Board members will receive a $100 per month stipend, with members of the board’s executive committee receiving an additional $25 per month. Child care will also be provided during board meetings for members who need it, per the resolution.
Board members will be chosen by nine community organizations, including local nonprofit Urban Triage. Each organization will submit three candidates, with the mayor and City Council choosing nine from the group. The mayor and City Council will also each choose two members.
Noting the historic global movement for Black lives, Brandi Grayson, CEO and founder of Urban Triage, called on alders to “do what’s right in the lives of Black people as they’re alive.” Grayson said the civilian oversight measures are a step toward justice.
“This could move us to a place where you are actually standing up as an elected governing body to say that we support the lives of Black people,” Grayson said.

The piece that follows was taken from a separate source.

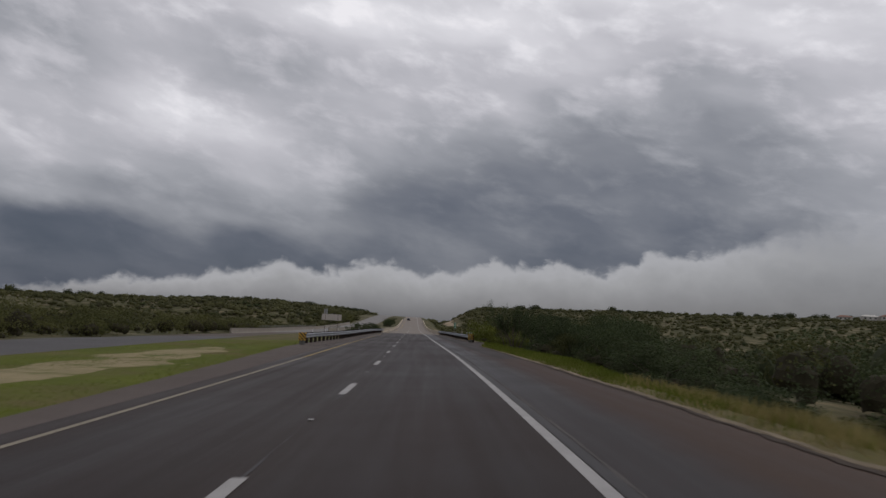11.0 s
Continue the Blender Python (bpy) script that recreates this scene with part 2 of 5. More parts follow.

MPD personnel and immediate family members of current or former MPD employees would be restricted from board membership. Also, board members cannot have Wisconsin law enforcement experience in the 10 years prior to joining the board.
Though some criticized excluding police officers , Findley said the board’s priority is to build a bridge between marginalized communities and the MPD.
“This restriction is not based on some assessment that MPD personnel are bad people or in some attempt to stack the board in an unfair way,” Findley said. “Rather, it’s an appropriate measure to make sure the oversight board is not captured by the very agency it’s designed to oversee.”
Next, City Council staff will issue and distribute a call Wednesday for applications and nominations to the civilian oversight board with a deadline of Sept. 16. A confirmation vote is expected at the City Council’s Oct. 6 meeting.
Brian Corr, of the National Association for Civilian Oversight of Law Enforcement, pledged to assist the city as it enacts the monitor and board.
“It’s a process,” Corr said. “Change can't wait and sustainable change takes time.”